SUPPLIED MATERIAL —
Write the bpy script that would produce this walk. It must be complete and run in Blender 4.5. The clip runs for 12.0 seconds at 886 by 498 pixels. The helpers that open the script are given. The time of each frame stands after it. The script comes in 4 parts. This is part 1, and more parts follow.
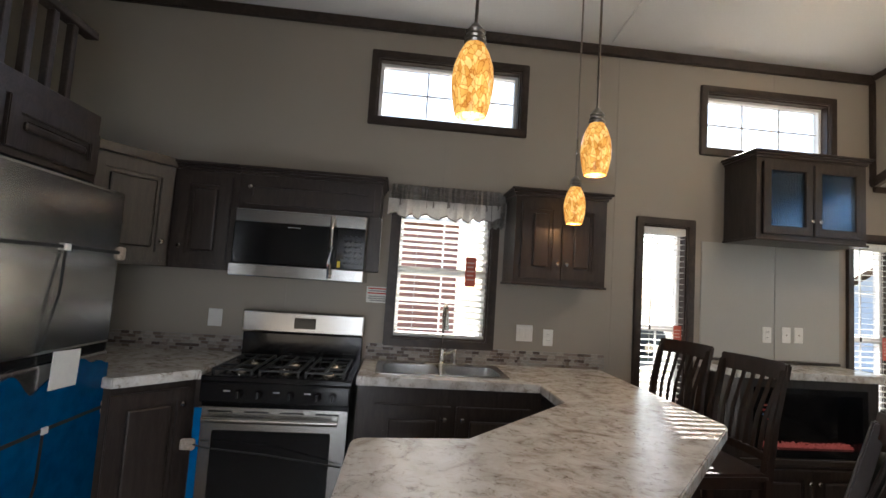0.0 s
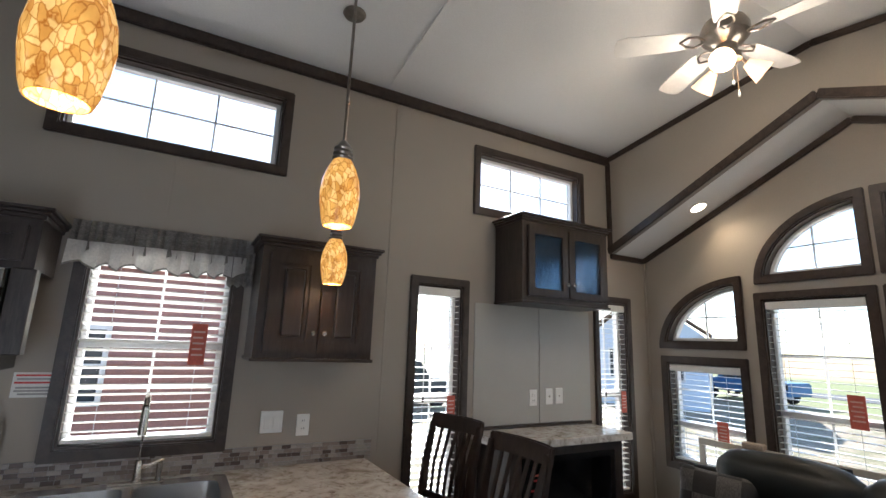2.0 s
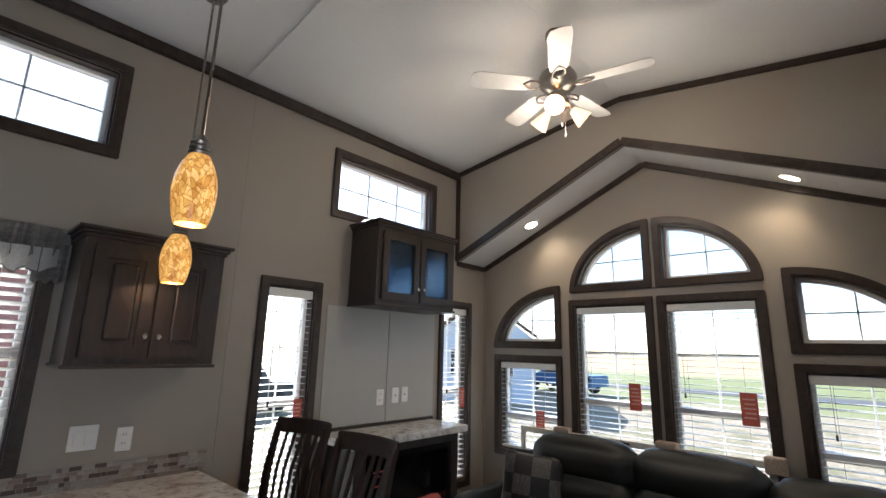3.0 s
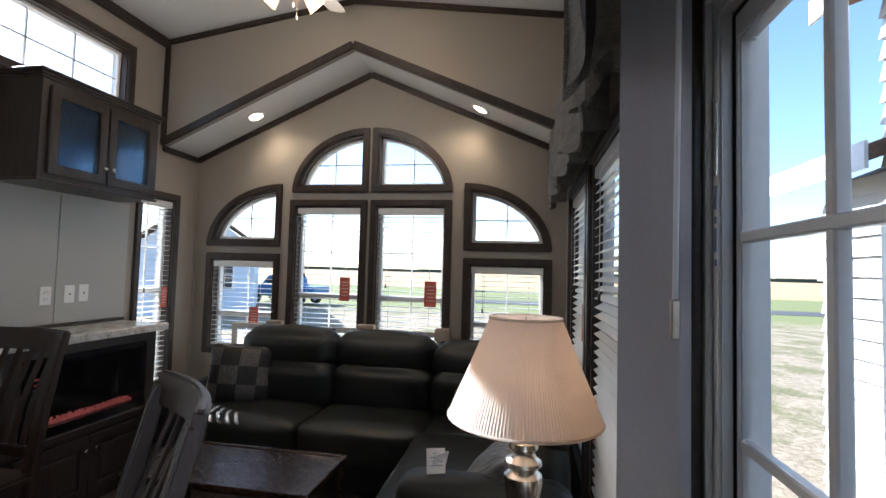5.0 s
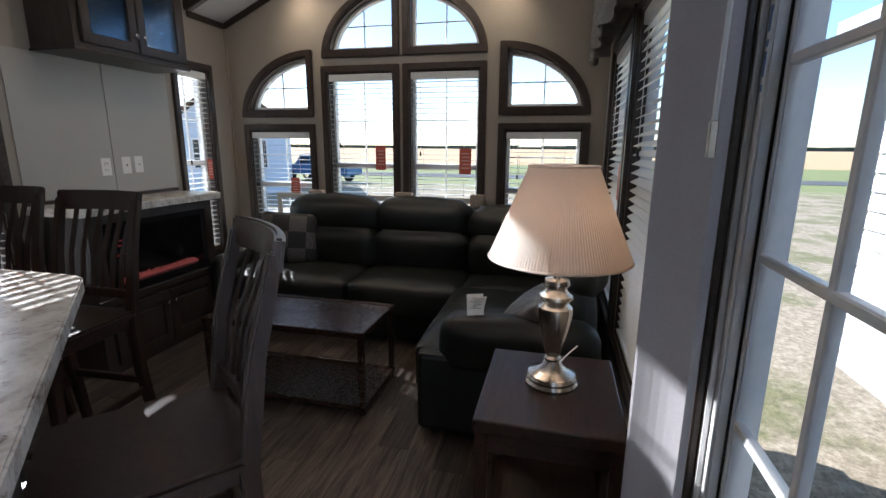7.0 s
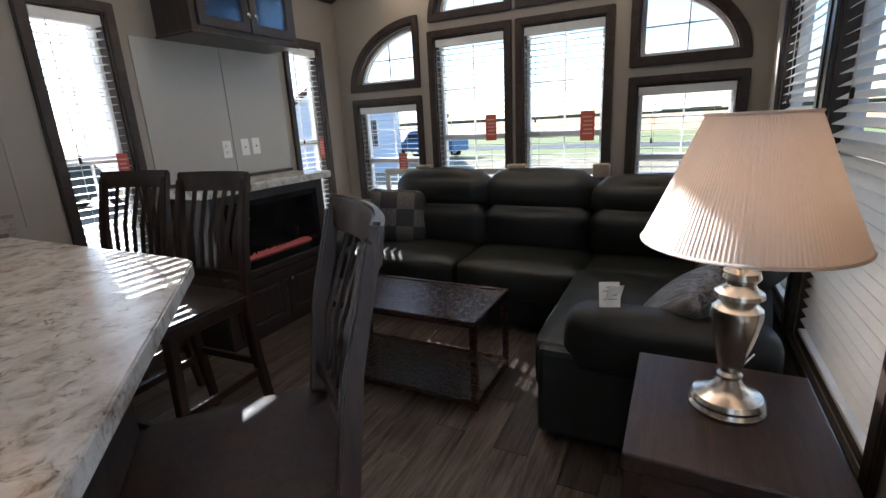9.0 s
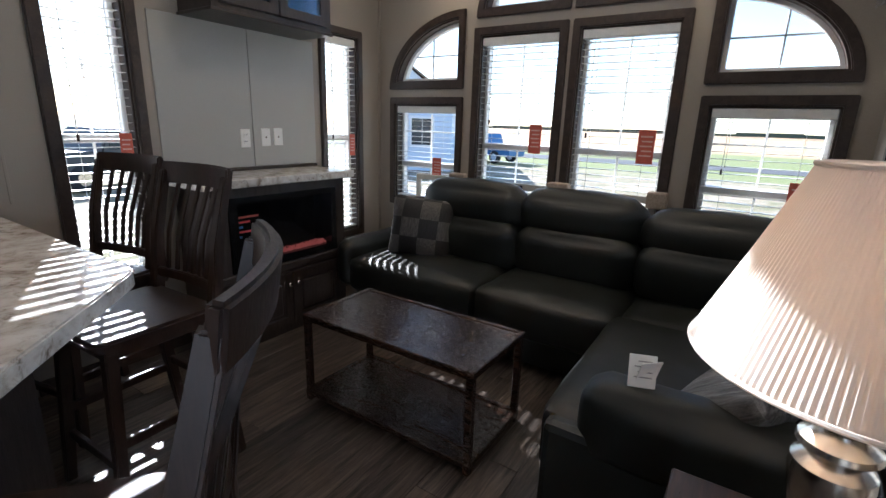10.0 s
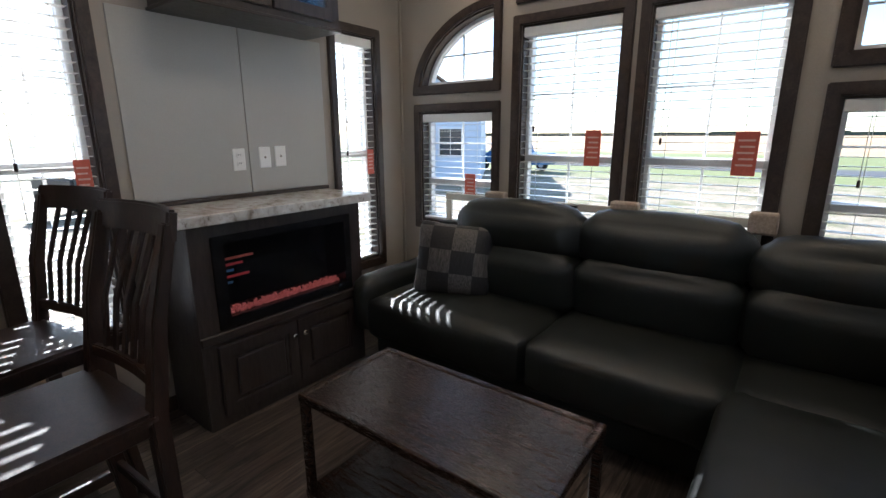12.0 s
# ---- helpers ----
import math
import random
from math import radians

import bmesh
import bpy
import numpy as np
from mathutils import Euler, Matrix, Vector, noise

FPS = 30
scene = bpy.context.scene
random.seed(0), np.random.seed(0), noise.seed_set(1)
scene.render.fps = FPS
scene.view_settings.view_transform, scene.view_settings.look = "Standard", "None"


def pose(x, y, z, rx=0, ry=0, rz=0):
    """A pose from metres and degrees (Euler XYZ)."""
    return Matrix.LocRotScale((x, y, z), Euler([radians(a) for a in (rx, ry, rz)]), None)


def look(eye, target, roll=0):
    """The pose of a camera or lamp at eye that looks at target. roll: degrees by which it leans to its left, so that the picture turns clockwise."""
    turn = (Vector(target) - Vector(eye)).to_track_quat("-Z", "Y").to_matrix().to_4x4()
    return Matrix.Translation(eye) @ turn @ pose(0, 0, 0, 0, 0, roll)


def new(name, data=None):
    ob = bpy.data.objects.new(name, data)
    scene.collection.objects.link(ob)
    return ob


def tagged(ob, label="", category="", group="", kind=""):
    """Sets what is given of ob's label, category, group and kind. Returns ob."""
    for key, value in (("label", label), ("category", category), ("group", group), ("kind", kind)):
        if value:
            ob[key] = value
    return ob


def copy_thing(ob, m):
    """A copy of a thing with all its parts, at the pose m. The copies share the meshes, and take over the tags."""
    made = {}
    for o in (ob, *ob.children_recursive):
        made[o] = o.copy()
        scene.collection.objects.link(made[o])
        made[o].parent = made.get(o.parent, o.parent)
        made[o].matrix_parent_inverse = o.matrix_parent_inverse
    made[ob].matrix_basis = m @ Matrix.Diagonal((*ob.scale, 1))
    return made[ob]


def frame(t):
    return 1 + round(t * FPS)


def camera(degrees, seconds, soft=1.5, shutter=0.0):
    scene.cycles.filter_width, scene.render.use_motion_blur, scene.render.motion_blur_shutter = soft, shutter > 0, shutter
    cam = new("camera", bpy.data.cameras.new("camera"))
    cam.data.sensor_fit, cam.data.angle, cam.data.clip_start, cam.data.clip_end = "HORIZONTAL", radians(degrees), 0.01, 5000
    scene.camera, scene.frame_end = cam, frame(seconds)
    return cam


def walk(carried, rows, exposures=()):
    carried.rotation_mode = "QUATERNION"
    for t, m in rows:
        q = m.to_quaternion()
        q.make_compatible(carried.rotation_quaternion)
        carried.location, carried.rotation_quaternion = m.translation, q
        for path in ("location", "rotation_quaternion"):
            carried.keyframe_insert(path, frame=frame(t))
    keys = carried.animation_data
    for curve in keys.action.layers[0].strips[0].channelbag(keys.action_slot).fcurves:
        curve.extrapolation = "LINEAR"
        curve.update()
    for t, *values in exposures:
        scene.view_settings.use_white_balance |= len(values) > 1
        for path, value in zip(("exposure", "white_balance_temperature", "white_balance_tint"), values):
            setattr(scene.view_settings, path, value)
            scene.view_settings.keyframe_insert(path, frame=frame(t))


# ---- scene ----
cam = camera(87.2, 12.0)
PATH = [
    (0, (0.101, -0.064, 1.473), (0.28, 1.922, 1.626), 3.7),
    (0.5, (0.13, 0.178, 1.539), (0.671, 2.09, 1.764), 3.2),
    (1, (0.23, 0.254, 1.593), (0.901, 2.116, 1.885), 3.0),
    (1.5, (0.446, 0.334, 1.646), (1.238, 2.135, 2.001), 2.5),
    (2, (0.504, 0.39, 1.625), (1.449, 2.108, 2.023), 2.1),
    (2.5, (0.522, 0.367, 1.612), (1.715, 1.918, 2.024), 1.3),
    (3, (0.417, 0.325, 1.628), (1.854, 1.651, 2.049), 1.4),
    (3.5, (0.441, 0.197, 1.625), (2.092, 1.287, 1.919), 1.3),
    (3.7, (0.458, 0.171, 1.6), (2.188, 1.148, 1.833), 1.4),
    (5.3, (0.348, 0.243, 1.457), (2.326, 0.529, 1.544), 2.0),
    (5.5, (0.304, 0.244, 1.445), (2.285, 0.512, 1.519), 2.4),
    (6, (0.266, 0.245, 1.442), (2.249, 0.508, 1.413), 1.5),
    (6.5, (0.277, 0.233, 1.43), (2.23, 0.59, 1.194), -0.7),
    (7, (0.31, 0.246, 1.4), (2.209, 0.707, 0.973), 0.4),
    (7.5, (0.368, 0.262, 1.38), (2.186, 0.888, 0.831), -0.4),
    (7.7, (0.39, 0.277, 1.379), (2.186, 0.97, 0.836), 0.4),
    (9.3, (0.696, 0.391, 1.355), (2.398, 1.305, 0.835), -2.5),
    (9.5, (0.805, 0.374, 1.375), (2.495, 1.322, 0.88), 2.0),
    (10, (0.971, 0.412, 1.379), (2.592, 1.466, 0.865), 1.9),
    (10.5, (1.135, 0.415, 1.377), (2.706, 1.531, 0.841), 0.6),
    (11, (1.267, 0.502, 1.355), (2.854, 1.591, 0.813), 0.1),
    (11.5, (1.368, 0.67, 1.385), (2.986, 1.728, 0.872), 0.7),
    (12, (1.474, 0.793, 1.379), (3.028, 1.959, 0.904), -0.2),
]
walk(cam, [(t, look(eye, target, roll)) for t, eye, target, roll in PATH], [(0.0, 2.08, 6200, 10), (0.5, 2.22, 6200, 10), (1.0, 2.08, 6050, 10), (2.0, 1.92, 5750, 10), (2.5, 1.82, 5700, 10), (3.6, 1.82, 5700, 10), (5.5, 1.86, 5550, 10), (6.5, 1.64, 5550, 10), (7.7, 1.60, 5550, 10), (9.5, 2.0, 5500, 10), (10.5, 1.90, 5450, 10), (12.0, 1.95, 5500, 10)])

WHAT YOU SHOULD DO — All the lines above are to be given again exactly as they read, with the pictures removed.

RESULT —
Write the bpy script that would produce this walk. It must be complete and run in Blender 4.5. The clip runs for 12.0 seconds at 886 by 498 pixels. The helpers that open the script are given. The time of each frame stands after it. The script comes in 4 parts. This is part 1, and more parts follow.
0.0 s
2.0 s
3.0 s
5.0 s
7.0 s
9.0 s
10.0 s
12.0 s
# ---- helpers ----
import math
import random
from math import radians

import bmesh
import bpy
import numpy as np
from mathutils import Euler, Matrix, Vector, noise

FPS = 30
scene = bpy.context.scene
random.seed(0), np.random.seed(0), noise.seed_set(1)
scene.render.fps = FPS
scene.view_settings.view_transform, scene.view_settings.look = "Standard", "None"


def pose(x, y, z, rx=0, ry=0, rz=0):
    """A pose from metres and degrees (Euler XYZ)."""
    return Matrix.LocRotScale((x, y, z), Euler([radians(a) for a in (rx, ry, rz)]), None)


def look(eye, target, roll=0):
    """The pose of a camera or lamp at eye that looks at target. roll: degrees by which it leans to its left, so that the picture turns clockwise."""
    turn = (Vector(target) - Vector(eye)).to_track_quat("-Z", "Y").to_matrix().to_4x4()
    return Matrix.Translation(eye) @ turn @ pose(0, 0, 0, 0, 0, roll)


def new(name, data=None):
    ob = bpy.data.objects.new(name, data)
    scene.collection.objects.link(ob)
    return ob


def tagged(ob, label="", category="", group="", kind=""):
    """Sets what is given of ob's label, category, group and kind. Returns ob."""
    for key, value in (("label", label), ("category", category), ("group", group), ("kind", kind)):
        if value:
            ob[key] = value
    return ob


def copy_thing(ob, m):
    """A copy of a thing with all its parts, at the pose m. The copies share the meshes, and take over the tags."""
    made = {}
    for o in (ob, *ob.children_recursive):
        made[o] = o.copy()
        scene.collection.objects.link(made[o])
        made[o].parent = made.get(o.parent, o.parent)
        made[o].matrix_parent_inverse = o.matrix_parent_inverse
    made[ob].matrix_basis = m @ Matrix.Diagonal((*ob.scale, 1))
    return made[ob]


def frame(t):
    return 1 + round(t * FPS)


def camera(degrees, seconds, soft=1.5, shutter=0.0):
    scene.cycles.filter_width, scene.render.use_motion_blur, scene.render.motion_blur_shutter = soft, shutter > 0, shutter
    cam = new("camera", bpy.data.cameras.new("camera"))
    cam.data.sensor_fit, cam.data.angle, cam.data.clip_start, cam.data.clip_end = "HORIZONTAL", radians(degrees), 0.01, 5000
    scene.camera, scene.frame_end = cam, frame(seconds)
    return cam


def walk(carried, rows, exposures=()):
    carried.rotation_mode = "QUATERNION"
    for t, m in rows:
        q = m.to_quaternion()
        q.make_compatible(carried.rotation_quaternion)
        carried.location, carried.rotation_quaternion = m.translation, q
        for path in ("location", "rotation_quaternion"):
            carried.keyframe_insert(path, frame=frame(t))
    keys = carried.animation_data
    for curve in keys.action.layers[0].strips[0].channelbag(keys.action_slot).fcurves:
        curve.extrapolation = "LINEAR"
        curve.update()
    for t, *values in exposures:
        scene.view_settings.use_white_balance |= len(values) > 1
        for path, value in zip(("exposure", "white_balance_temperature", "white_balance_tint"), values):
            setattr(scene.view_settings, path, value)
            scene.view_settings.keyframe_insert(path, frame=frame(t))


# ---- scene ----
cam = camera(87.2, 12.0)
PATH = [
    (0, (0.101, -0.064, 1.473), (0.28, 1.922, 1.626), 3.7),
    (0.5, (0.13, 0.178, 1.539), (0.671, 2.09, 1.764), 3.2),
    (1, (0.23, 0.254, 1.593), (0.901, 2.116, 1.885), 3.0),
    (1.5, (0.446, 0.334, 1.646), (1.238, 2.135, 2.001), 2.5),
    (2, (0.504, 0.39, 1.625), (1.449, 2.108, 2.023), 2.1),
    (2.5, (0.522, 0.367, 1.612), (1.715, 1.918, 2.024), 1.3),
    (3, (0.417, 0.325, 1.628), (1.854, 1.651, 2.049), 1.4),
    (3.5, (0.441, 0.197, 1.625), (2.092, 1.287, 1.919), 1.3),
    (3.7, (0.458, 0.171, 1.6), (2.188, 1.148, 1.833), 1.4),
    (5.3, (0.348, 0.243, 1.457), (2.326, 0.529, 1.544), 2.0),
    (5.5, (0.304, 0.244, 1.445), (2.285, 0.512, 1.519), 2.4),
    (6, (0.266, 0.245, 1.442), (2.249, 0.508, 1.413), 1.5),
    (6.5, (0.277, 0.233, 1.43), (2.23, 0.59, 1.194), -0.7),
    (7, (0.31, 0.246, 1.4), (2.209, 0.707, 0.973), 0.4),
    (7.5, (0.368, 0.262, 1.38), (2.186, 0.888, 0.831), -0.4),
    (7.7, (0.39, 0.277, 1.379), (2.186, 0.97, 0.836), 0.4),
    (9.3, (0.696, 0.391, 1.355), (2.398, 1.305, 0.835), -2.5),
    (9.5, (0.805, 0.374, 1.375), (2.495, 1.322, 0.88), 2.0),
    (10, (0.971, 0.412, 1.379), (2.592, 1.466, 0.865), 1.9),
    (10.5, (1.135, 0.415, 1.377), (2.706, 1.531, 0.841), 0.6),
    (11, (1.267, 0.502, 1.355), (2.854, 1.591, 0.813), 0.1),
    (11.5, (1.368, 0.67, 1.385), (2.986, 1.728, 0.872), 0.7),
    (12, (1.474, 0.793, 1.379), (3.028, 1.959, 0.904), -0.2),
]
walk(cam, [(t, look(eye, target, roll)) for t, eye, target, roll in PATH], [(0.0, 2.08, 6200, 10), (0.5, 2.22, 6200, 10), (1.0, 2.08, 6050, 10), (2.0, 1.92, 5750, 10), (2.5, 1.82, 5700, 10), (3.6, 1.82, 5700, 10), (5.5, 1.86, 5550, 10), (6.5, 1.64, 5550, 10), (7.7, 1.60, 5550, 10), (9.5, 2.0, 5500, 10), (10.5, 1.90, 5450, 10), (12.0, 1.95, 5500, 10)])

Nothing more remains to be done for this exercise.